## The problem
Give back the exact lines spanning from the line with "from math import radians" to the line with "scene.render.fps = FPS", with both of those lines included and no others.

## Recorded data
>>
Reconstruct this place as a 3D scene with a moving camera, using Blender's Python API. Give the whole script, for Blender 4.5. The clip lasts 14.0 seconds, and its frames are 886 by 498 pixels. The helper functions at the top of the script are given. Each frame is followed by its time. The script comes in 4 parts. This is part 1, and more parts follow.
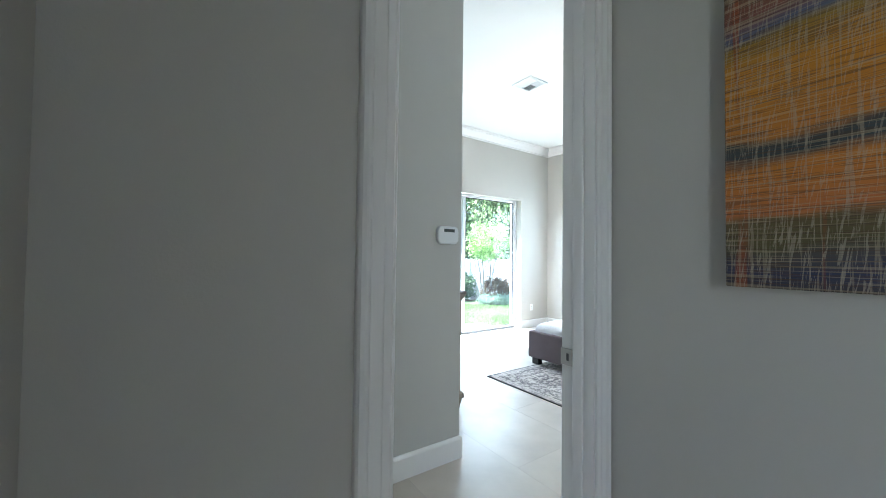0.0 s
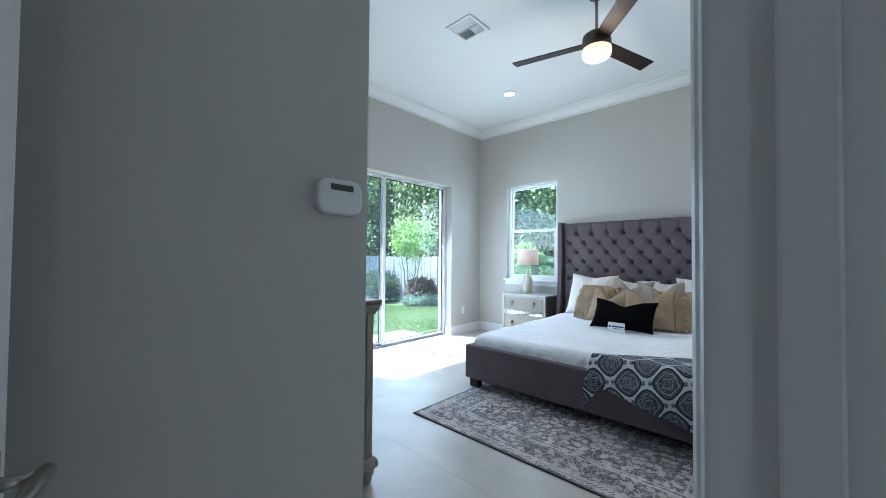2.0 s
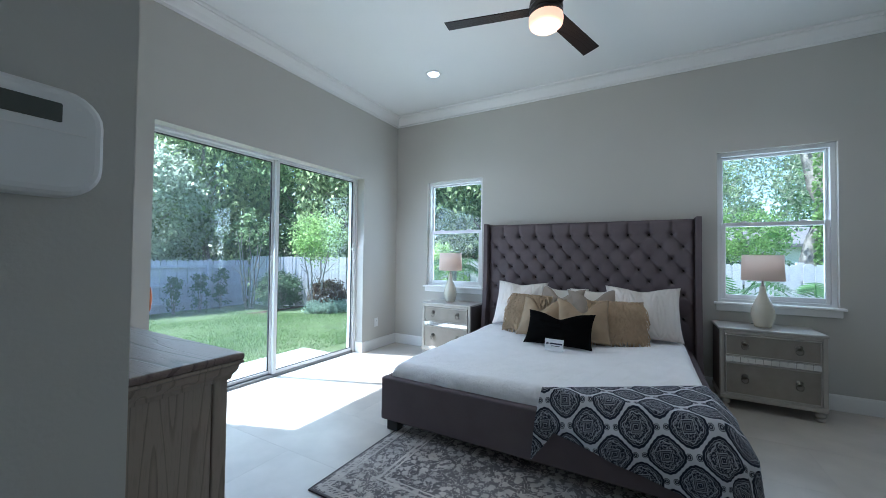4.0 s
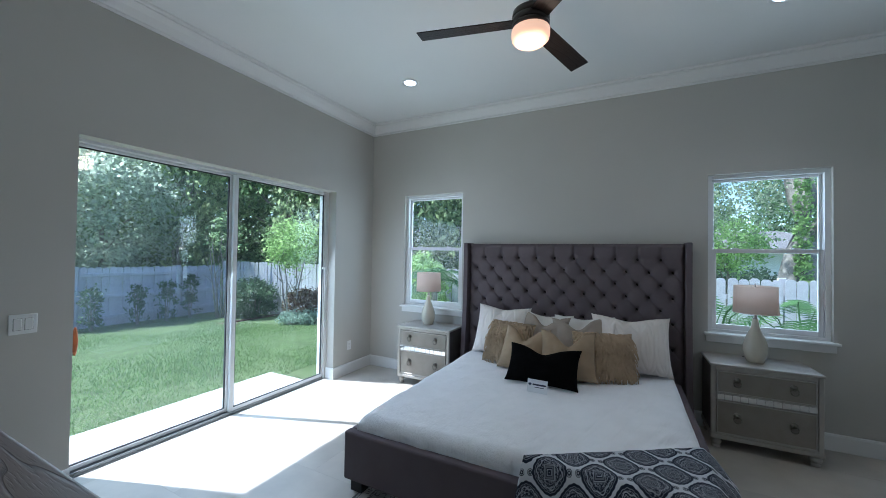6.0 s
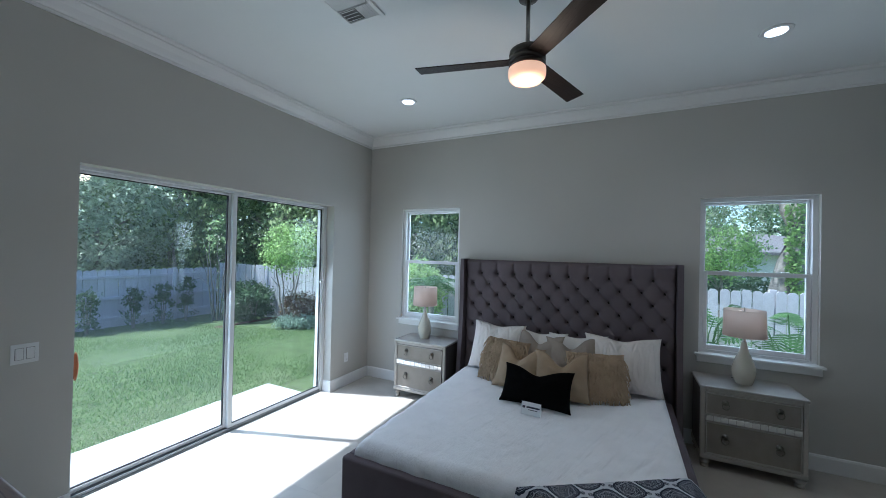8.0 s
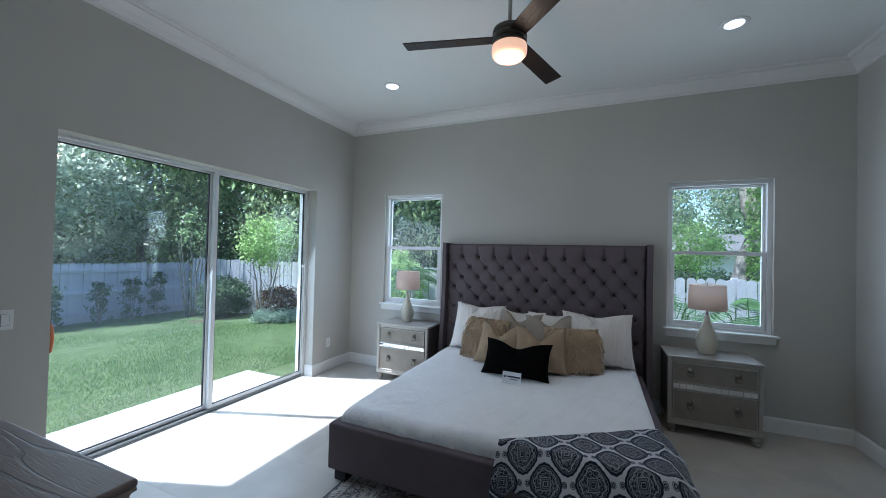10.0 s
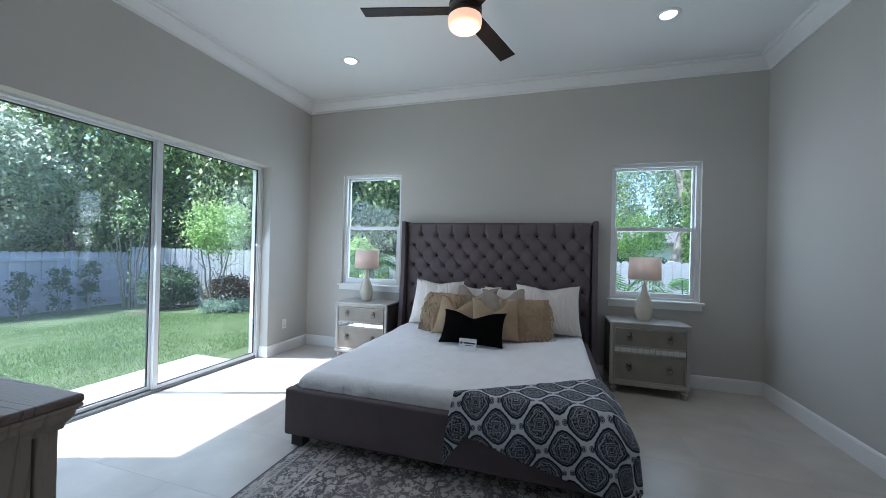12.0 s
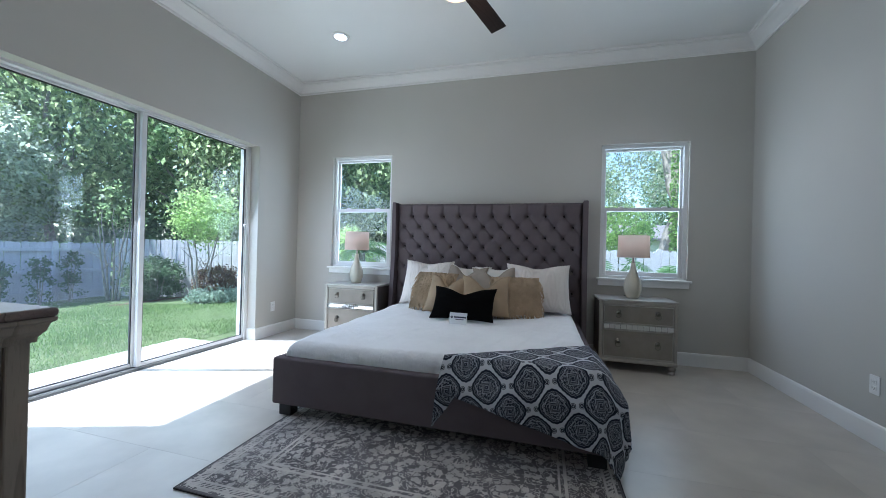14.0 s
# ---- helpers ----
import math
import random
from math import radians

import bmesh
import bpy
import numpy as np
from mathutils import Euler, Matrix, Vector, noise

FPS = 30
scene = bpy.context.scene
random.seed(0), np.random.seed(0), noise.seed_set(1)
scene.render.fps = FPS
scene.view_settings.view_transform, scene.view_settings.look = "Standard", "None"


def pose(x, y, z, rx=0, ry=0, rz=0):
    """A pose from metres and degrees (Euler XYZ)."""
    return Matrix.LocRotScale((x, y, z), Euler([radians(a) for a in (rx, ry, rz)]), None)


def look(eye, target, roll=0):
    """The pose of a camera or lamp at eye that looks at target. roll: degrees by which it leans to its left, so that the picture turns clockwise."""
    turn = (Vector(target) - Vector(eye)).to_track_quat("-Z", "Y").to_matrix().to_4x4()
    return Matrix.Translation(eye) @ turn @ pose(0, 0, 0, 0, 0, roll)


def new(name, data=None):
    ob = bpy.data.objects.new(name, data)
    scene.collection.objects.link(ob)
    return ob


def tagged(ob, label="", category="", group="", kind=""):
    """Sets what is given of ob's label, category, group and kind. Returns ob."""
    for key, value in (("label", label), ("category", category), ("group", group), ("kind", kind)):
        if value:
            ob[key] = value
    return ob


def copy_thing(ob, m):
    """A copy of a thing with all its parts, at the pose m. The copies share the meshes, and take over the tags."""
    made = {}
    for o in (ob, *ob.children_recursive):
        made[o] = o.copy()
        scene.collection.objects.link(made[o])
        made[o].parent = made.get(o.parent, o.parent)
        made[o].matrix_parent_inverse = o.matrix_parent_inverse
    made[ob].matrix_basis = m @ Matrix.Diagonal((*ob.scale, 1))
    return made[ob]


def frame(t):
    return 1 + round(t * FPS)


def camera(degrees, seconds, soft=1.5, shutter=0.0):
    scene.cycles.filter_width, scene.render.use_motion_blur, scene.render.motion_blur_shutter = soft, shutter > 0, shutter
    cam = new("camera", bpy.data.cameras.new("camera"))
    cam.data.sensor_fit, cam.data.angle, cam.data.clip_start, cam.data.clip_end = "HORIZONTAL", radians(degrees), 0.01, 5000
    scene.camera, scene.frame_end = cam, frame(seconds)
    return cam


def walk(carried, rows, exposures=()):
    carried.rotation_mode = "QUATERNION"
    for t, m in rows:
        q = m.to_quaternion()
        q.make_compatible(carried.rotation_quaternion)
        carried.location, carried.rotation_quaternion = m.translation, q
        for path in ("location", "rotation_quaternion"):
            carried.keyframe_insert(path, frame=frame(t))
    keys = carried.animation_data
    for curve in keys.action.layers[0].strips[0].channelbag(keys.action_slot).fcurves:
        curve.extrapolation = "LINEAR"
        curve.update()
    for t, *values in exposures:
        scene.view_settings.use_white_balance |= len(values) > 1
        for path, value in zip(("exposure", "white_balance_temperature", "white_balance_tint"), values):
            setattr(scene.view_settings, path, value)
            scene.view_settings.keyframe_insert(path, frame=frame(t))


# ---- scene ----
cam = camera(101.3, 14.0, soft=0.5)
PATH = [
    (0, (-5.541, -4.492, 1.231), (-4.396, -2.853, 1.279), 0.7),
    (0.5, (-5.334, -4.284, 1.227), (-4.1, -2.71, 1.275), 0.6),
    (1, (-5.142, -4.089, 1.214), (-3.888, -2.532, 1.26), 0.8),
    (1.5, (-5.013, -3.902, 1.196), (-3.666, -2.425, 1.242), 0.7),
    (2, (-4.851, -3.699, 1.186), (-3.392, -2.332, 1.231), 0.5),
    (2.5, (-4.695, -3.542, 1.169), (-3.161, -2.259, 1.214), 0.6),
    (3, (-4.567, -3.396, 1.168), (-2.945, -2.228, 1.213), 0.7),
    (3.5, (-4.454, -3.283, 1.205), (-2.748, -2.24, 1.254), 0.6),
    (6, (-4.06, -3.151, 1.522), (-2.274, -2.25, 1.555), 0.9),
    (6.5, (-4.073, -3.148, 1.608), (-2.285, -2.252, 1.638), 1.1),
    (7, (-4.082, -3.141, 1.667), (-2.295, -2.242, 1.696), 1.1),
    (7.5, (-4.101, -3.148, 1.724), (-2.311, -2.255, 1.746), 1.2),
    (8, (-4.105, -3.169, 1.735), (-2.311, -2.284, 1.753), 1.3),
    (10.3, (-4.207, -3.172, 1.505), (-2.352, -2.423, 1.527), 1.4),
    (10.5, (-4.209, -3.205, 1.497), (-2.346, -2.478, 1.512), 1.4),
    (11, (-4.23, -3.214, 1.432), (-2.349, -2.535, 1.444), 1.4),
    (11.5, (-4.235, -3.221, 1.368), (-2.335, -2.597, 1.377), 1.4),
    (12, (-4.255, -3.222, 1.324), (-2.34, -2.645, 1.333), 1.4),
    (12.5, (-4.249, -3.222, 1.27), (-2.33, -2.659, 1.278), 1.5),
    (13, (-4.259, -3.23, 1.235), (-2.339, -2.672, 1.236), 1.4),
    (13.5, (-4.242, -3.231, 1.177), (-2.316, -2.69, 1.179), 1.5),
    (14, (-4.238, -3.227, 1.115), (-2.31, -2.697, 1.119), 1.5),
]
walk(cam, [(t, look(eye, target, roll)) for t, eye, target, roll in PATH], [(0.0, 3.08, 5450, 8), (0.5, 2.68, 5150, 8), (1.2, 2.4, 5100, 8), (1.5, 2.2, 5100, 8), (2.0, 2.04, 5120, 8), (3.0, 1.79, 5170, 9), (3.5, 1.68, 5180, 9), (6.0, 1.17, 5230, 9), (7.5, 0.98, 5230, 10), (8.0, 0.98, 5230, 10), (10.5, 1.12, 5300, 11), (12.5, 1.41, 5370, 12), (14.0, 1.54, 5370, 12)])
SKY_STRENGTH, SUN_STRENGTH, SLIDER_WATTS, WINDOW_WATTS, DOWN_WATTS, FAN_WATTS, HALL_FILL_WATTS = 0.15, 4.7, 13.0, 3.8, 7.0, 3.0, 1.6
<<
>>
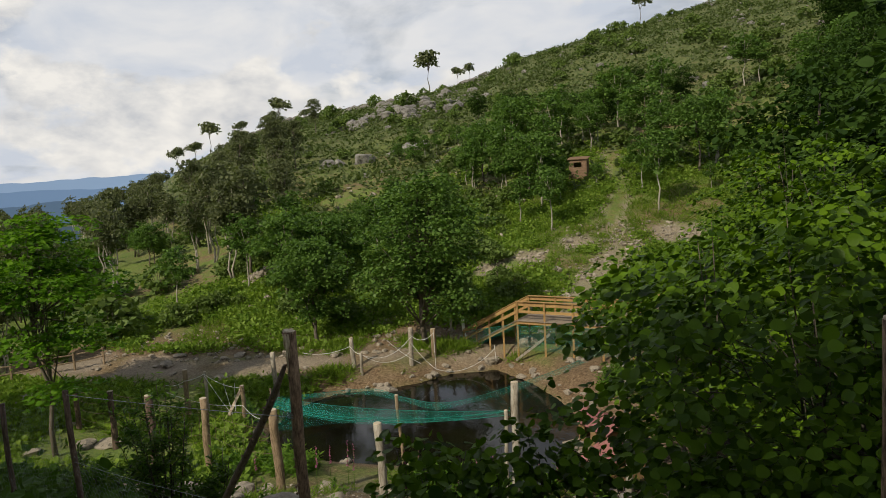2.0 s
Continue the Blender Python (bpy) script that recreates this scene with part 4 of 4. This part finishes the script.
<<
## Written answer
from math import radians

import bmesh
import bpy
import numpy as np
from mathutils import Euler, Matrix, Vector, noise

FPS = 30
scene = bpy.context.scene
random.seed(0), np.random.seed(0), noise.seed_set(1)
scene.render.fps = FPS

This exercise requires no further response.